From a FinOps perspective, I'm seeing that many nodes in our cluster are only utilizing about 20-30% of their capacity. While I see this as an opportunity to consolidate resources and reduce the number of nodes, my discussions with the DevOps team reveal that certain pods are effectively unevictable. Factors like pod disruption budgets, local storage, strict affinities, or simply the absence of other nodes capable of hosting those pods contribute to this issue. So, despite having idle nodes, one or two pods keep them active. I understand their hesitance to make changes, but it's frustrating to see committed capacity tied up in these barely-used nodes. What strategies can teams implement to manage these unevictable pods so that we can eventually consolidate nodes? I'm looking for constructive proposals to discuss with the DevOps lead that go beyond simply moving the pods around.
3 Answers
When considering costs, think about the impact of downtime versus the expense of maintaining a little extra infrastructure. Yes, you can optimize node packing, but when Kubernetes needs more resources, it will happily pull from additional nodes. The efficiency of the code running in the pods is also essential. Ensure that memory and CPU usage is as optimized as possible before making sweeping changes.

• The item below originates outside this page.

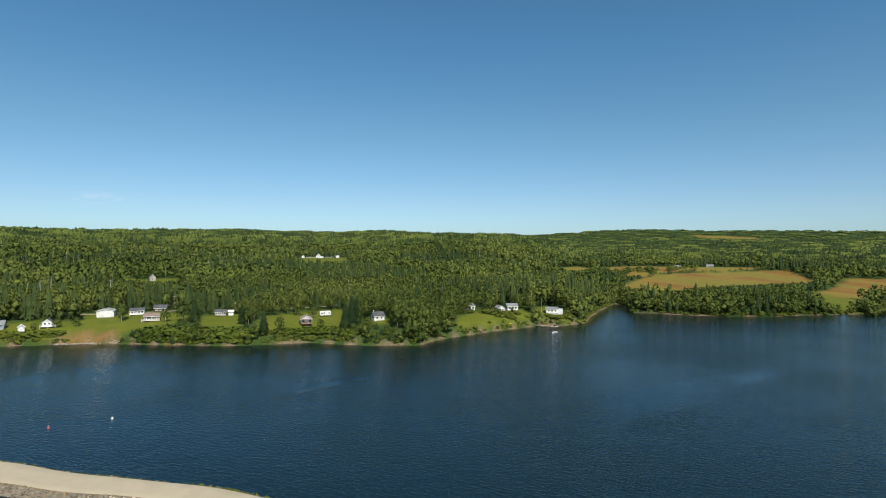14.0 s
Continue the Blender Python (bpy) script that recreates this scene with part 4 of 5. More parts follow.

It’s a good move to identify those workloads and potentially create smaller nodes for them to minimize wasted resources. If those pods are known and controllable, consider scheduling them using taints and affinities to ensure they're utilizing the right nodes effectively.
Your DevOps team is bringing up valid points. It's important to value uptime, especially in cases where topology constraints and anti-affinity rules are in play. Sometimes, keeping those pods on nodes may be preferable to reducing their count just for the sake of it.

Just be cautious with node sizes; in certain clouds, like GCP, disk throughput is linked to VM size. So, if you need fast performance for smaller workloads, you may still require larger VMs.